**Material provided**.
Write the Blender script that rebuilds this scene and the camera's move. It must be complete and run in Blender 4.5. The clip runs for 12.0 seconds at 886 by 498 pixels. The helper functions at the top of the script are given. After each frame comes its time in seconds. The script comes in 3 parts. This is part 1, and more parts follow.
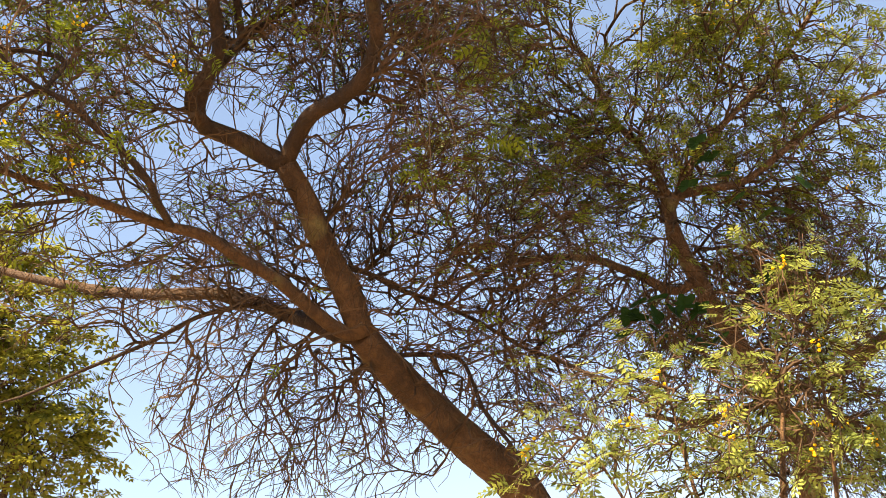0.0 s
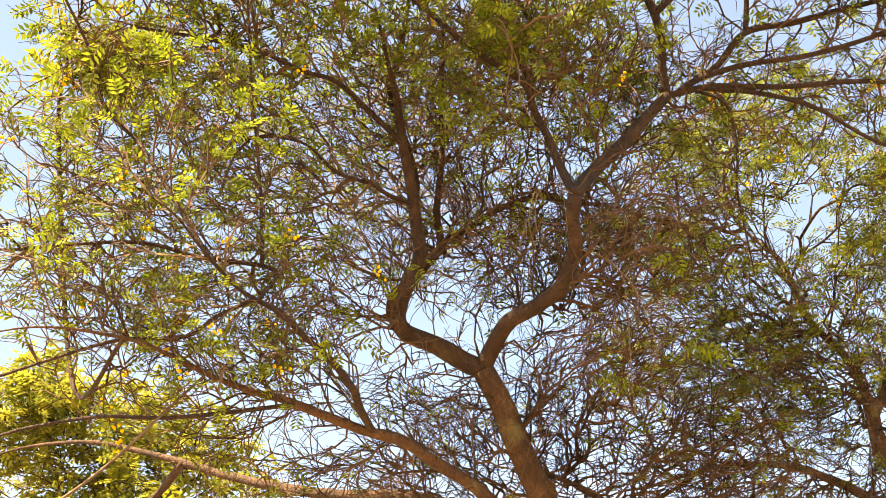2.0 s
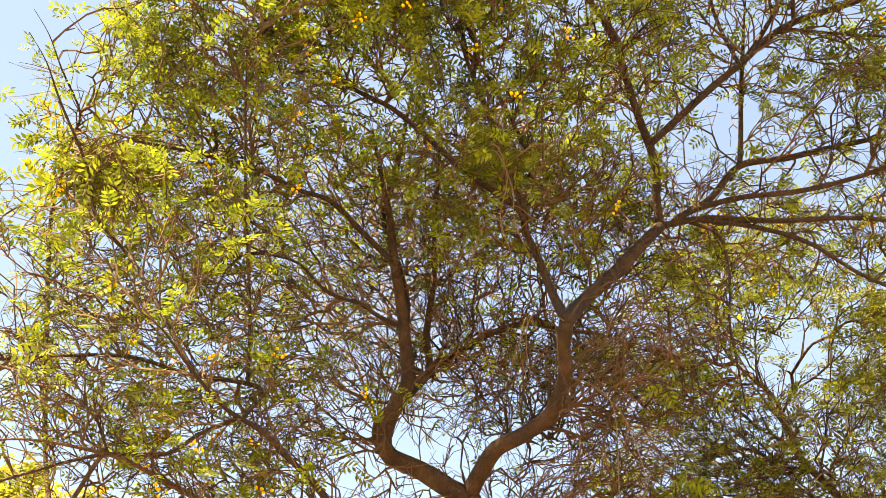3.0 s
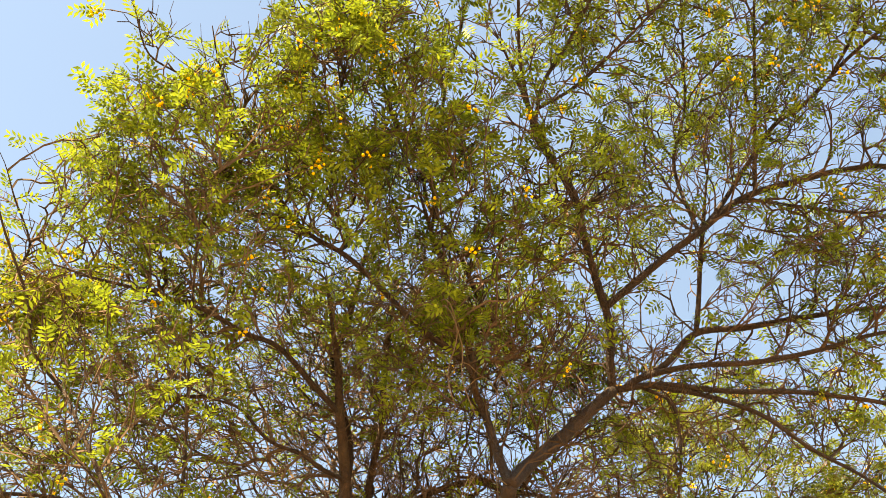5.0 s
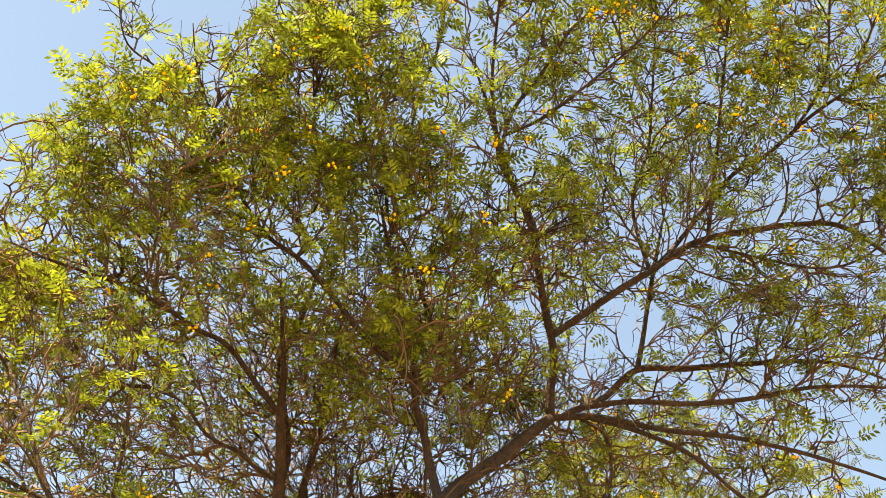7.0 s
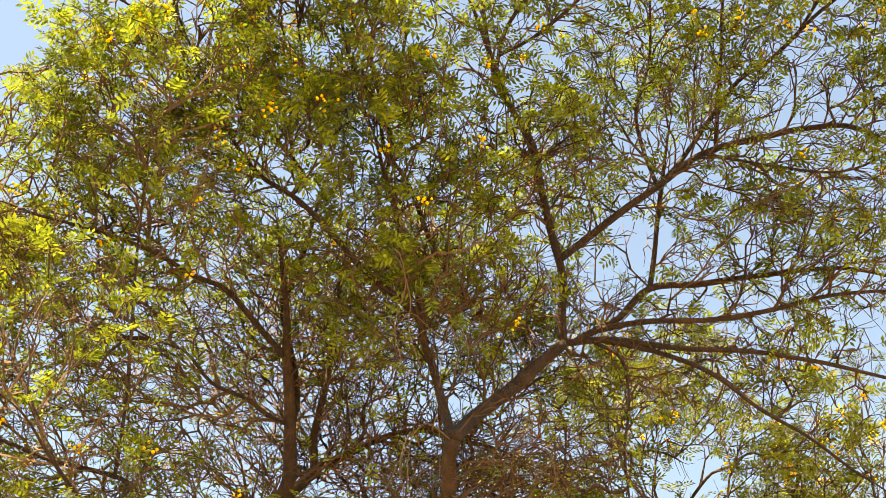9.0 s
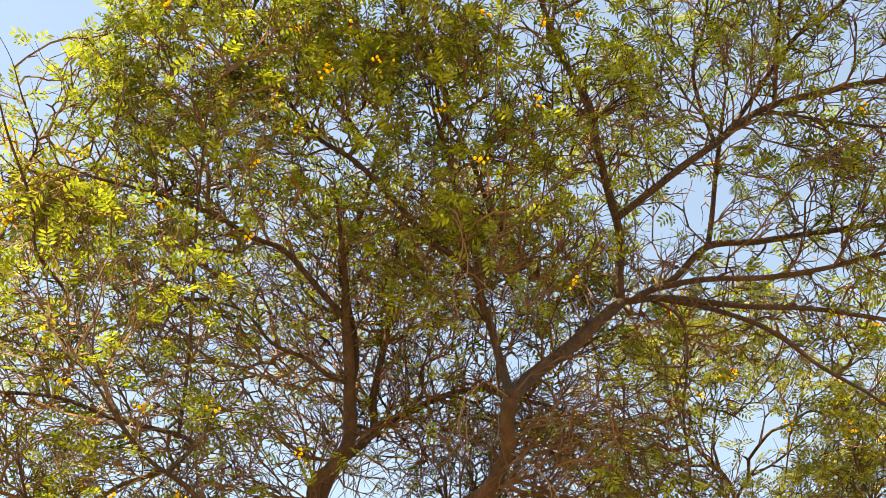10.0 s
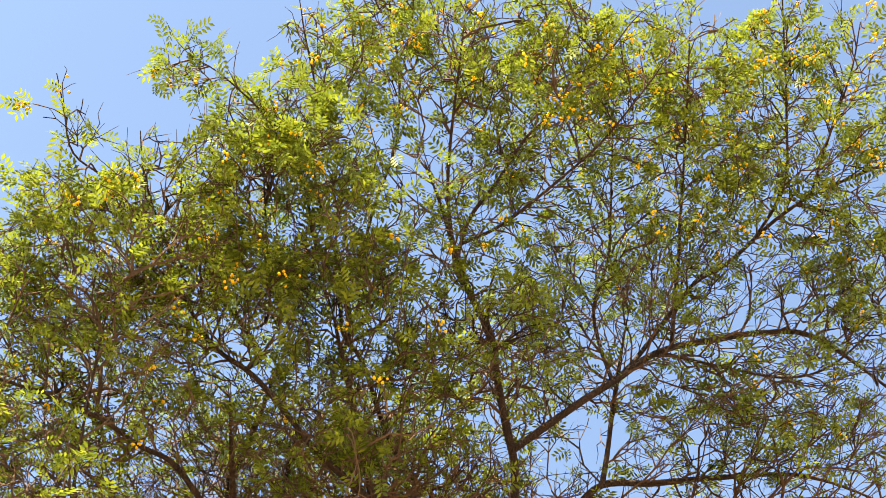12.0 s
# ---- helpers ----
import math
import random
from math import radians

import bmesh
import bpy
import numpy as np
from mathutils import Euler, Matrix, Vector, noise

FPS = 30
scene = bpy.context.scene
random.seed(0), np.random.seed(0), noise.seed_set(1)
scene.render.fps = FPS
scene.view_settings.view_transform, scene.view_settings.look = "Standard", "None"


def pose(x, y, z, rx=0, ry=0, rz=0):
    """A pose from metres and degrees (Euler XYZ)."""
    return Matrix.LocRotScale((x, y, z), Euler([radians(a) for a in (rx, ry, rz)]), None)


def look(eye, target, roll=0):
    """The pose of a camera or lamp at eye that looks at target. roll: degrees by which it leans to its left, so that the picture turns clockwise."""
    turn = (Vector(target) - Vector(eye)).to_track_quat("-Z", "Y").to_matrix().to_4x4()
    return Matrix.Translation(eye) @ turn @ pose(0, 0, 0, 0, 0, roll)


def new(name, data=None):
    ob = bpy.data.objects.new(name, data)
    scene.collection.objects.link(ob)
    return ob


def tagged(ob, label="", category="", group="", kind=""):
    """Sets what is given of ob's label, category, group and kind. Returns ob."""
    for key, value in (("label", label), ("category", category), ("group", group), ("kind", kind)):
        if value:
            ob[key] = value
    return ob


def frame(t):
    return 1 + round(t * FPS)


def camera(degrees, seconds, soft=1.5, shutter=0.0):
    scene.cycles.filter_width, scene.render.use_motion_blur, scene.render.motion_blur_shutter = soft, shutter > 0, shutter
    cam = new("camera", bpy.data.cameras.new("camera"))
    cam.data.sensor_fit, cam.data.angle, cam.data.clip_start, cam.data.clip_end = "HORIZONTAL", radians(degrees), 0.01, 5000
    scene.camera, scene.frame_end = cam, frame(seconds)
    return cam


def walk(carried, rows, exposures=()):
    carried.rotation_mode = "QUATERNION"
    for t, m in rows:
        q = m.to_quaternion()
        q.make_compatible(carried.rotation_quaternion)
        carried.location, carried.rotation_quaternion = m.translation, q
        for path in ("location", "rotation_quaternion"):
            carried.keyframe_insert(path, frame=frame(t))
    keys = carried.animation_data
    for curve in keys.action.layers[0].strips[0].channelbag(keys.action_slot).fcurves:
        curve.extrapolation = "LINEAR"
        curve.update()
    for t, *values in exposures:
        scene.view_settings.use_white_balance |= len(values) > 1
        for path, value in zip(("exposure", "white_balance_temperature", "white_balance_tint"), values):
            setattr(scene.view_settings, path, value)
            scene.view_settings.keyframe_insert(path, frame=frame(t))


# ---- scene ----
cam = camera(36.46, 12.0, soft=0.8, shutter=0.0)
# seconds, place, then turn to the left, tilt up and lean, in degrees
PATH = [
    (0, -0.000, 0.000, 1.600, 0.00, 24.00, -5.00),
    (0.5, -0.001, -0.065, 1.607, 3.51, 28.08, -3.62),
    (1, -0.019, -0.072, 1.632, 5.61, 30.56, -2.56),
    (1.5, -0.054, -0.079, 1.673, 6.91, 31.42, -2.12),
    (2, -0.117, -0.093, 1.672, 7.67, 32.26, -1.19),
    (2.5, -0.137, -0.056, 1.679, 6.03, 34.70, -0.60),
    (2.7, -0.135, -0.053, 1.686, 7.00, 36.28, -0.13),
    (4.3, -0.039, -0.006, 1.783, 5.91, 39.08, 2.26),
    (4.5, -0.026, 0.018, 1.816, 6.00, 39.61, 2.28),
    (5, -0.017, -0.009, 1.807, 6.00, 43.50, 2.83),
    (5.5, -0.022, -0.034, 1.799, 4.89, 43.66, 3.76),
    (6, 0.011, -0.061, 1.824, 4.73, 44.29, 5.42),
    (6.5, 0.018, -0.090, 1.807, 4.26, 44.30, 6.78),
    (7, 0.020, -0.151, 1.800, 3.80, 43.56, 6.98),
    (7.2, 0.054, -0.139, 1.839, 4.23, 42.72, 6.98),
    (8.8, 0.084, -0.005, 1.962, 3.71, 40.99, 3.15),
    (9, 0.093, -0.022, 1.949, 4.48, 40.31, 3.81),
    (9.5, 0.093, -0.040, 1.941, 6.93, 39.39, 4.92),
    (10, 0.091, -0.026, 1.927, 7.41, 38.55, 5.12),
    (10.5, 0.086, 0.002, 1.913, 4.77, 42.66, 3.88),
    (11, 0.074, 0.024, 1.914, 3.09, 43.47, 3.44),
    (11.5, 0.110, -0.005, 1.881, 3.93, 48.81, 6.10),
    (12, 0.083, 0.065, 1.855, 2.80, 49.43, 5.62),
]
walk(cam, [(t, pose(x, y, z, 90 + up, 0, left) @ pose(0, 0, 0, 0, 0, lean)) for t, x, y, z, left, up, lean in PATH], exposures=[(0, 2.38, 7650, 13), (0.6, 2.83, 7950, 15), (2.7, 3.05, 8950, 12.5), (4.3, 2.96, 9200, 7), (5, 2.86, 8900, 6.5), (7, 2.79, 8900, 6.5), (9, 2.90, 9150, 7), (10.4, 2.88, 9150, 7), (11.5, 2.84, 7100, 9), (12, 2.66, 7100, 9)])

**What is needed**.
Write out the listing above again, exactly, but with no pictures in the copy.

**Reply to the task**.
Write the Blender script that rebuilds this scene and the camera's move. It must be complete and run in Blender 4.5. The clip runs for 12.0 seconds at 886 by 498 pixels. The helper functions at the top of the script are given. After each frame comes its time in seconds. The script comes in 3 parts. This is part 1, and more parts follow.
0.0 s
2.0 s
3.0 s
5.0 s
7.0 s
9.0 s
10.0 s
12.0 s
# ---- helpers ----
import math
import random
from math import radians

import bmesh
import bpy
import numpy as np
from mathutils import Euler, Matrix, Vector, noise

FPS = 30
scene = bpy.context.scene
random.seed(0), np.random.seed(0), noise.seed_set(1)
scene.render.fps = FPS
scene.view_settings.view_transform, scene.view_settings.look = "Standard", "None"


def pose(x, y, z, rx=0, ry=0, rz=0):
    """A pose from metres and degrees (Euler XYZ)."""
    return Matrix.LocRotScale((x, y, z), Euler([radians(a) for a in (rx, ry, rz)]), None)


def look(eye, target, roll=0):
    """The pose of a camera or lamp at eye that looks at target. roll: degrees by which it leans to its left, so that the picture turns clockwise."""
    turn = (Vector(target) - Vector(eye)).to_track_quat("-Z", "Y").to_matrix().to_4x4()
    return Matrix.Translation(eye) @ turn @ pose(0, 0, 0, 0, 0, roll)


def new(name, data=None):
    ob = bpy.data.objects.new(name, data)
    scene.collection.objects.link(ob)
    return ob


def tagged(ob, label="", category="", group="", kind=""):
    """Sets what is given of ob's label, category, group and kind. Returns ob."""
    for key, value in (("label", label), ("category", category), ("group", group), ("kind", kind)):
        if value:
            ob[key] = value
    return ob


def frame(t):
    return 1 + round(t * FPS)


def camera(degrees, seconds, soft=1.5, shutter=0.0):
    scene.cycles.filter_width, scene.render.use_motion_blur, scene.render.motion_blur_shutter = soft, shutter > 0, shutter
    cam = new("camera", bpy.data.cameras.new("camera"))
    cam.data.sensor_fit, cam.data.angle, cam.data.clip_start, cam.data.clip_end = "HORIZONTAL", radians(degrees), 0.01, 5000
    scene.camera, scene.frame_end = cam, frame(seconds)
    return cam


def walk(carried, rows, exposures=()):
    carried.rotation_mode = "QUATERNION"
    for t, m in rows:
        q = m.to_quaternion()
        q.make_compatible(carried.rotation_quaternion)
        carried.location, carried.rotation_quaternion = m.translation, q
        for path in ("location", "rotation_quaternion"):
            carried.keyframe_insert(path, frame=frame(t))
    keys = carried.animation_data
    for curve in keys.action.layers[0].strips[0].channelbag(keys.action_slot).fcurves:
        curve.extrapolation = "LINEAR"
        curve.update()
    for t, *values in exposures:
        scene.view_settings.use_white_balance |= len(values) > 1
        for path, value in zip(("exposure", "white_balance_temperature", "white_balance_tint"), values):
            setattr(scene.view_settings, path, value)
            scene.view_settings.keyframe_insert(path, frame=frame(t))


# ---- scene ----
cam = camera(36.46, 12.0, soft=0.8, shutter=0.0)
# seconds, place, then turn to the left, tilt up and lean, in degrees
PATH = [
    (0, -0.000, 0.000, 1.600, 0.00, 24.00, -5.00),
    (0.5, -0.001, -0.065, 1.607, 3.51, 28.08, -3.62),
    (1, -0.019, -0.072, 1.632, 5.61, 30.56, -2.56),
    (1.5, -0.054, -0.079, 1.673, 6.91, 31.42, -2.12),
    (2, -0.117, -0.093, 1.672, 7.67, 32.26, -1.19),
    (2.5, -0.137, -0.056, 1.679, 6.03, 34.70, -0.60),
    (2.7, -0.135, -0.053, 1.686, 7.00, 36.28, -0.13),
    (4.3, -0.039, -0.006, 1.783, 5.91, 39.08, 2.26),
    (4.5, -0.026, 0.018, 1.816, 6.00, 39.61, 2.28),
    (5, -0.017, -0.009, 1.807, 6.00, 43.50, 2.83),
    (5.5, -0.022, -0.034, 1.799, 4.89, 43.66, 3.76),
    (6, 0.011, -0.061, 1.824, 4.73, 44.29, 5.42),
    (6.5, 0.018, -0.090, 1.807, 4.26, 44.30, 6.78),
    (7, 0.020, -0.151, 1.800, 3.80, 43.56, 6.98),
    (7.2, 0.054, -0.139, 1.839, 4.23, 42.72, 6.98),
    (8.8, 0.084, -0.005, 1.962, 3.71, 40.99, 3.15),
    (9, 0.093, -0.022, 1.949, 4.48, 40.31, 3.81),
    (9.5, 0.093, -0.040, 1.941, 6.93, 39.39, 4.92),
    (10, 0.091, -0.026, 1.927, 7.41, 38.55, 5.12),
    (10.5, 0.086, 0.002, 1.913, 4.77, 42.66, 3.88),
    (11, 0.074, 0.024, 1.914, 3.09, 43.47, 3.44),
    (11.5, 0.110, -0.005, 1.881, 3.93, 48.81, 6.10),
    (12, 0.083, 0.065, 1.855, 2.80, 49.43, 5.62),
]
walk(cam, [(t, pose(x, y, z, 90 + up, 0, left) @ pose(0, 0, 0, 0, 0, lean)) for t, x, y, z, left, up, lean in PATH], exposures=[(0, 2.38, 7650, 13), (0.6, 2.83, 7950, 15), (2.7, 3.05, 8950, 12.5), (4.3, 2.96, 9200, 7), (5, 2.86, 8900, 6.5), (7, 2.79, 8900, 6.5), (9, 2.90, 9150, 7), (10.4, 2.88, 9150, 7), (11.5, 2.84, 7100, 9), (12, 2.66, 7100, 9)])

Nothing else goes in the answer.